**GIVEN REQUEST:** Copy out precisely the lines beginning at the line that contains "scene.camera, scene.frame_end = cam, frame(seconds)" and ending at the line that contains "q.make_compatible(carried.rotation_quaternion)", including both.

**SUPPLIED DATA:**
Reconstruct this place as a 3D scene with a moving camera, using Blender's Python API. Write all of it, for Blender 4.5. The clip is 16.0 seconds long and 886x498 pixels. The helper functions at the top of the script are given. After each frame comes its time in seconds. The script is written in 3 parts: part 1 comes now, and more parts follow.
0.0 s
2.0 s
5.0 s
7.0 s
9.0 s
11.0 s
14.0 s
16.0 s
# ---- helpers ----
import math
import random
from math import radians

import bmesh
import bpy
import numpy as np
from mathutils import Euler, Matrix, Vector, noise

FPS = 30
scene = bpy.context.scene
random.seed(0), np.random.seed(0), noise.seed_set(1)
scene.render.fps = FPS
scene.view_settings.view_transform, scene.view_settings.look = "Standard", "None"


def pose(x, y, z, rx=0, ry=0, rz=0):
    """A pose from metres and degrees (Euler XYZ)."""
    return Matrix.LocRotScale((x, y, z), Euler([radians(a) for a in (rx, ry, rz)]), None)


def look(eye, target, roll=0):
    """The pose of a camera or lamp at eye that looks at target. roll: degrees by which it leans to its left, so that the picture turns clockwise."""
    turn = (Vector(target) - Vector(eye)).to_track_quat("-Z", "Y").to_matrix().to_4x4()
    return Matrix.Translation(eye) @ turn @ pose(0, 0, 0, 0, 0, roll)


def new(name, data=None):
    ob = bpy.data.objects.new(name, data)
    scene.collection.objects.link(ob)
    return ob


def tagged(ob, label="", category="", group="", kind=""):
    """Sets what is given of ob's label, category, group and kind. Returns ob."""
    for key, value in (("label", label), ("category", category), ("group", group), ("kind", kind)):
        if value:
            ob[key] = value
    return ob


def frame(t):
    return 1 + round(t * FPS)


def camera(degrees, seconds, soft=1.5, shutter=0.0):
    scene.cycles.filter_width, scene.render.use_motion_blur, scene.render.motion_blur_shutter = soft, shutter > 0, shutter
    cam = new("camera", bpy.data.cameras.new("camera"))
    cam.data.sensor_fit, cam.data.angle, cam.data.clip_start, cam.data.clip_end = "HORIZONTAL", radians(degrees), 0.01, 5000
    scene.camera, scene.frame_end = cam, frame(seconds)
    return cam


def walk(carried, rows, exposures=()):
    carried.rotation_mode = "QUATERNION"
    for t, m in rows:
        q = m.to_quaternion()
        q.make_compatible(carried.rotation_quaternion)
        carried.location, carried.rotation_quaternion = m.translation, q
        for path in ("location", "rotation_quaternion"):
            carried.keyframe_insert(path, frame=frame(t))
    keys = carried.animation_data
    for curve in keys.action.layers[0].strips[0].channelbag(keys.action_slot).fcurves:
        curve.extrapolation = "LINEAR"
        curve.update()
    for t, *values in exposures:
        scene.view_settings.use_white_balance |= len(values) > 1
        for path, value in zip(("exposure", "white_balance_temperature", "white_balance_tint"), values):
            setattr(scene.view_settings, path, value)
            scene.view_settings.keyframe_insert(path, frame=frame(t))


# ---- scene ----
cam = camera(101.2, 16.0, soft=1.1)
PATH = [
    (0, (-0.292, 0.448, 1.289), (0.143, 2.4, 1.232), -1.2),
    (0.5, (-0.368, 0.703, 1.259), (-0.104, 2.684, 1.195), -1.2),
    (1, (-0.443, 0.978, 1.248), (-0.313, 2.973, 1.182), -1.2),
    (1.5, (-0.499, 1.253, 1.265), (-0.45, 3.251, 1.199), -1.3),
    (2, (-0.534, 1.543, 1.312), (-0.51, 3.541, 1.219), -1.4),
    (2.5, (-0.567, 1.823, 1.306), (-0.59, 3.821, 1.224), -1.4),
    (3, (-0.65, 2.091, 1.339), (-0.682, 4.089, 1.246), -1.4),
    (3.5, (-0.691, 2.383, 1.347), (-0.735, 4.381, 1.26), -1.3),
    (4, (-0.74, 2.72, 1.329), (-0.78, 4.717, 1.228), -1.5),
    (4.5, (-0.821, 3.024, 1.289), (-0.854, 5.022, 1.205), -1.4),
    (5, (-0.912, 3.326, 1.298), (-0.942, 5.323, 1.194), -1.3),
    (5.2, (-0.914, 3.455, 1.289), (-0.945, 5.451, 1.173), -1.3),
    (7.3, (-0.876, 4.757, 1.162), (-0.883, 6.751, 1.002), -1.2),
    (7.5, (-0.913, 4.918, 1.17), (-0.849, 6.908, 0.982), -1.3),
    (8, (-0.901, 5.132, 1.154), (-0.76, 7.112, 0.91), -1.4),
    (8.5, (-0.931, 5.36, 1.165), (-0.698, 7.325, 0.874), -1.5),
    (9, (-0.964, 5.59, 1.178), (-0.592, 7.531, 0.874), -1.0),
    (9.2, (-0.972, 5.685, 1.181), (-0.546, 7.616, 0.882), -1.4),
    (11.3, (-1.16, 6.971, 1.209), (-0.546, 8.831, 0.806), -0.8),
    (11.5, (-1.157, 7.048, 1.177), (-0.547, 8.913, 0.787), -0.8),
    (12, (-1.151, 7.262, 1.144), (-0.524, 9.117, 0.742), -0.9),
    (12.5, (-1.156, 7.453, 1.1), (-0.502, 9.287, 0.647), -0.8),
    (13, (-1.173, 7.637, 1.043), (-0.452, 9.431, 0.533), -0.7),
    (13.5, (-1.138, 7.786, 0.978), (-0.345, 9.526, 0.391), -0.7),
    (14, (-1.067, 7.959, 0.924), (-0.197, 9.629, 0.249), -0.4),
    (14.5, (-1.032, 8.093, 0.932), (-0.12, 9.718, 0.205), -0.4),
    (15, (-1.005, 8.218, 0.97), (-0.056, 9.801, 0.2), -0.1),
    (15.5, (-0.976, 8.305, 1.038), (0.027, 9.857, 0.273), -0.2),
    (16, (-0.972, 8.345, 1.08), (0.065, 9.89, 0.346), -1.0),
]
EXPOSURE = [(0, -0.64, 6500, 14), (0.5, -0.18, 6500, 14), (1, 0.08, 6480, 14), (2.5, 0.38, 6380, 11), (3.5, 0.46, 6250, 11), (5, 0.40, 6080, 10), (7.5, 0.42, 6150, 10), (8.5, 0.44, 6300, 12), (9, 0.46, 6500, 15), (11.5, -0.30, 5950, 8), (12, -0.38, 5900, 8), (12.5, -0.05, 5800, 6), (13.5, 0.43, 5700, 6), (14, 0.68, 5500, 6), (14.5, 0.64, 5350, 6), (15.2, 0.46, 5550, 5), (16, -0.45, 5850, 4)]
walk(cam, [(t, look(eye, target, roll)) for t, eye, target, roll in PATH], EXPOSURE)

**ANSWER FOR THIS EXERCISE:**
    scene.camera, scene.frame_end = cam, frame(seconds)
    return cam


def walk(carried, rows, exposures=()):
    carried.rotation_mode = "QUATERNION"
    for t, m in rows:
        q = m.to_quaternion()
        q.make_compatible(carried.rotation_quaternion)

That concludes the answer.